The three Rs: reputation, revenue and relationship
On the framework.
The best CMOs do internal PR, making sure everyone knows they're driving the business, not just taking orders. Edwards favours smaller milestones alongside the big ones and softer metrics, the three Rs of reputation, revenue and relationship, so people can see progress. Relationships are built on trust and loyalty, and that's people becoming their own brands, which makes thought leadership more important than company pages.
On the flywheel.
She describes an ABM campaign that used an influencer inside an account to map stakeholders, created joint thought leadership, went deeper, then mapped that against lookalike accounts and reused the content. Speaking slots and co-created content she counts as metrics in themselves. Getting a client to speak with you is a win, and it all drives word of mouth.
The data rabbit hole and the case for distinctive B2B brands
On over-operationalising.
There's a data rabbit hole, she warns, where businesses only look at last-touch attribution and pour everything into PPC, ignoring the thousands of touchpoints before. She describes a share-owning tech company obsessed with five or six metrics analysed to the second, where the CMO is too scared to do anything creative because the model is performing. That works for SME e-commerce, less so for enterprise with multiple stakeholders.
On being distinct, not just different.
She loves the braver B2B work of the past two years and rejects boxing it into a B2B category. With AI flooding the market with dross, brands are forced to be more creative and stand out for something distinct, not just differentiated, with ownable assets that make people recall the brand in a saturated space.
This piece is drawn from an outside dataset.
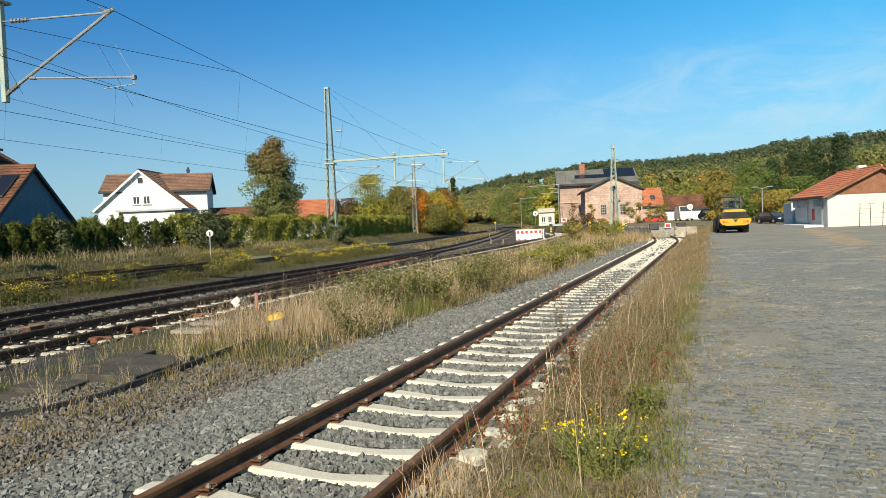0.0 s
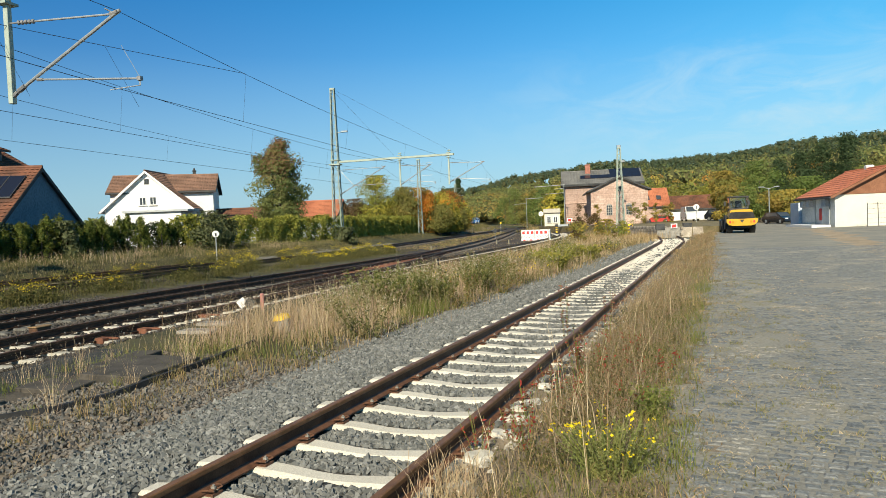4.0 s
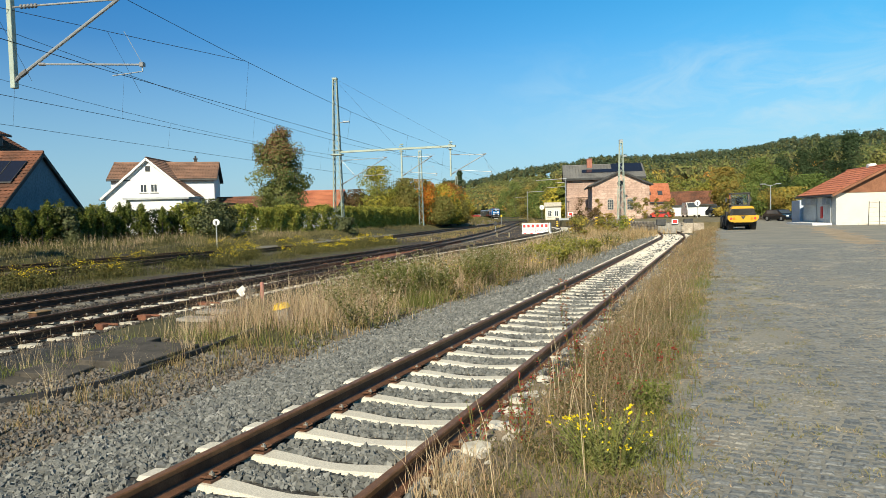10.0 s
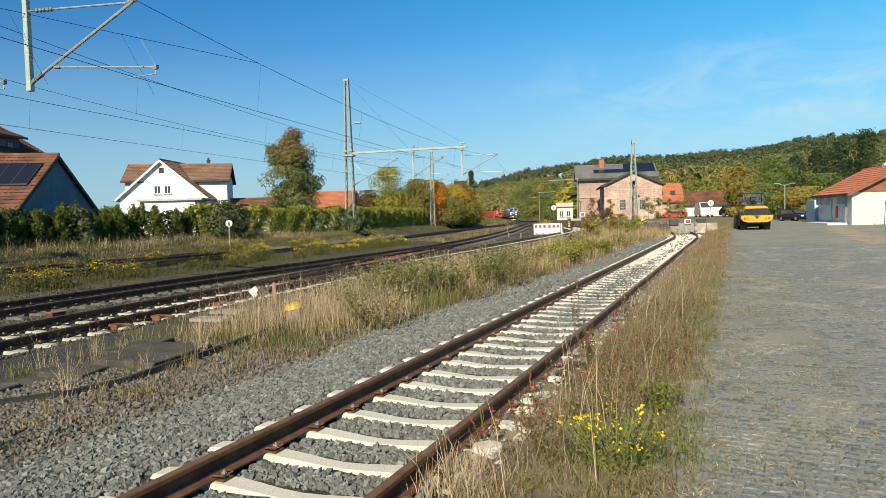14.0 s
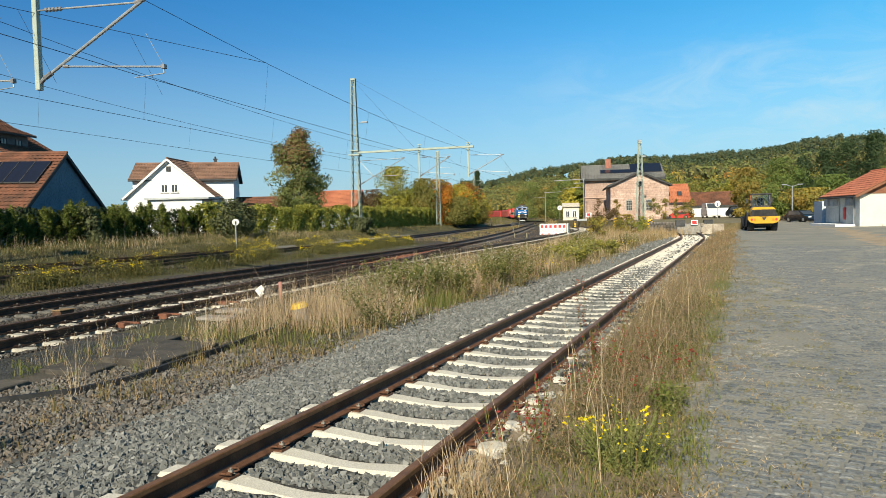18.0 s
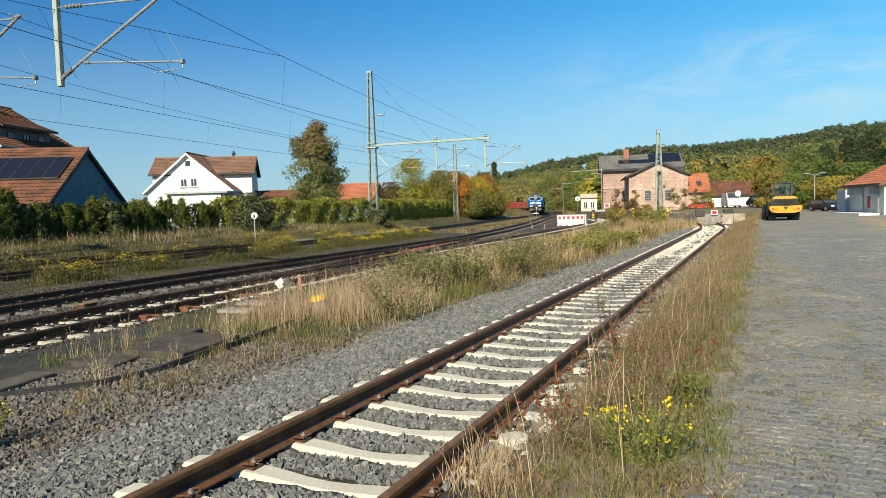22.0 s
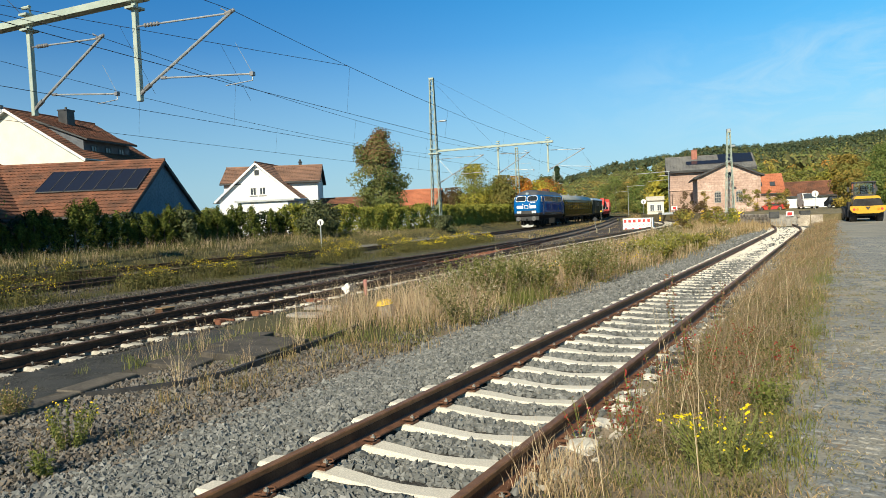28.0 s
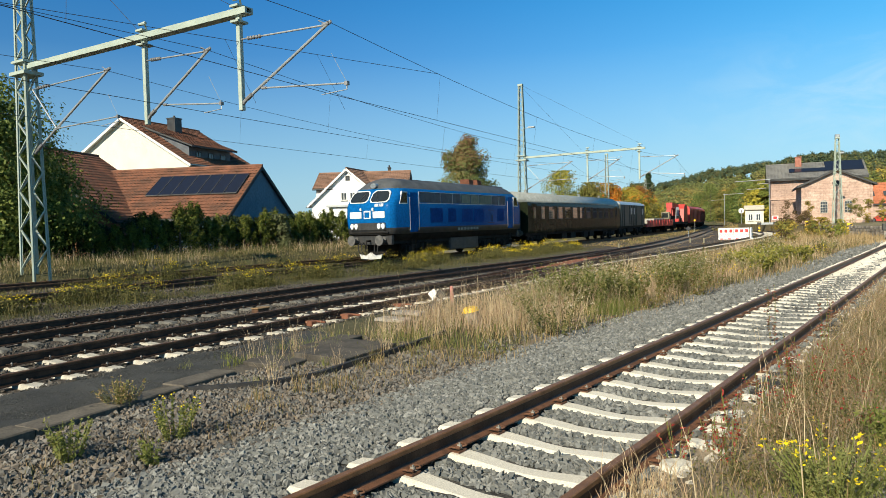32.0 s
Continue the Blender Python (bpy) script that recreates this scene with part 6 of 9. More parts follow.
def hill_z(x, y):
    r = np.hypot(x, y)
    b = np.degrees(np.arctan2(x, y))
    e = np.interp(b, BEAR, ELEV)
    top = 860 * np.tan(np.radians(e)) - 12 * np.clip(e / 3, 0, 1)
    foot = np.interp(b, [-40, -13, -9], [440, 440, 190])
    t = np.clip((r - foot) / (860 - foot), 0, 1)
    rise = t ** 1.15
    fall = np.clip((r - 900) / 600, 0, 1)
    return np.maximum(top * rise * (1 - 0.5 * fall), 0) + 0.3 + 2.5 * np.sin(b * 0.9) * t * np.sin(r * 0.012)


M["hillside"] = mat("wooded_slope", (0.05, 0.055, 0.02), (0.10, 0.09, 0.035), 0.02, 0.95, 0.0, spread=0)
bb = np.radians(np.arange(-75, 61, 1.5))
rr = np.concatenate([np.arange(190, 900, 45), [900, 1000, 1200, 1500]])
B, R = np.meshgrid(bb, rr)
HX, HY = R * np.sin(B), R * np.cos(B)
HZ = hill_z(HX, HY) - 0.4
nb, nr = len(bb), len(rr)
ix = np.arange(nb * nr).reshape(nr, nb)
hq = np.stack([ix[:-1, :-1], ix[:-1, 1:], ix[1:, 1:], ix[1:, :-1]], -1).reshape(-1, 4)
tagged(new("hill", fast("hill", np.stack([HX, HY, HZ], -1).reshape(-1, 3), hq, M["hillside"], flat=False)), "long wooded hill behind the village", "hill", kind="structure")

GREENS = [(0.075, 0.118, 0.026), (0.129, 0.182, 0.043), (0.192, 0.235, 0.060), (0.108, 0.151, 0.034)]
OLIVE = [(0.121, 0.129, 0.034), (0.199, 0.190, 0.052), (0.259, 0.224, 0.061), (0.155, 0.172, 0.044), (0.345, 0.224, 0.061)]
OCHRE = [(0.30, 0.235, 0.05), (0.42, 0.31, 0.06), (0.18, 0.195, 0.05), (0.30, 0.195, 0.045), (0.22, 0.235, 0.06)]
YELLOW = [(0.38, 0.33, 0.05), (0.50, 0.42, 0.06), (0.27, 0.26, 0.05), (0.18, 0.21, 0.045), (0.23, 0.25, 0.05)]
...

She favours high-growth mid-market clients unburdened by rigid brand guidelines.
The buying committee, LLMs and letting your people sell
On the expanding committee.
People are 20 times more likely to buy when the whole buying group knows you, from procurement to finance, so adapting content and treating each as its own market is worth it, guided by propensity and ICP alignment. AI helps, but you need the right blend of AI and human intelligence. Beyond marketing pushing content, Edwards wants to empower key people, a head of procurement owning a thought leadership space, to do some of the selling in the WhatsApp groups aligned to their persona or sector.
On the LLM journey.
With the customer journey often starting in an LLM, you now influence humans and machines. Become a trusted voice with verified experiences, show up consistently, and optimise your website and FAQs to answer the right questions so you're surfaced. She likens it to the pub: someone tells you something, you fact-check with friends, someone Googles it, and an LLM works the same way.
The next generation of leaders and the AI squeeze
On the evolving CMO.
She believes marketing leaders have had a gut full of being order takers off the board. She sees a step change towards commercially minded marketers who align to business outcomes, model data and argue the cost of not doing something rather than the cost of doing it. The CMO is now part strategist, part technologist and part commercial operator, while staying the voice of the customer feeding intelligence into product, pricing and positioning.
On advice to newcomers.
Newcomers are uniquely placed to get deep in AI, learn to prompt correctly and use it as an ally, because they learn quickly. The middle is being squeezed between experienced CMOs at the top and people coming up at the bottom. If newcomers prove they can operate smarter, faster and more effectively with the human and AI blend, Edwards thinks it could be game-changing. Her one capability for every leader: resilience.
Can our marketing team prove its worth in the commercial language our board understands, or is it still reporting clicks and impressions while brand becomes the first line we cut when the market turns?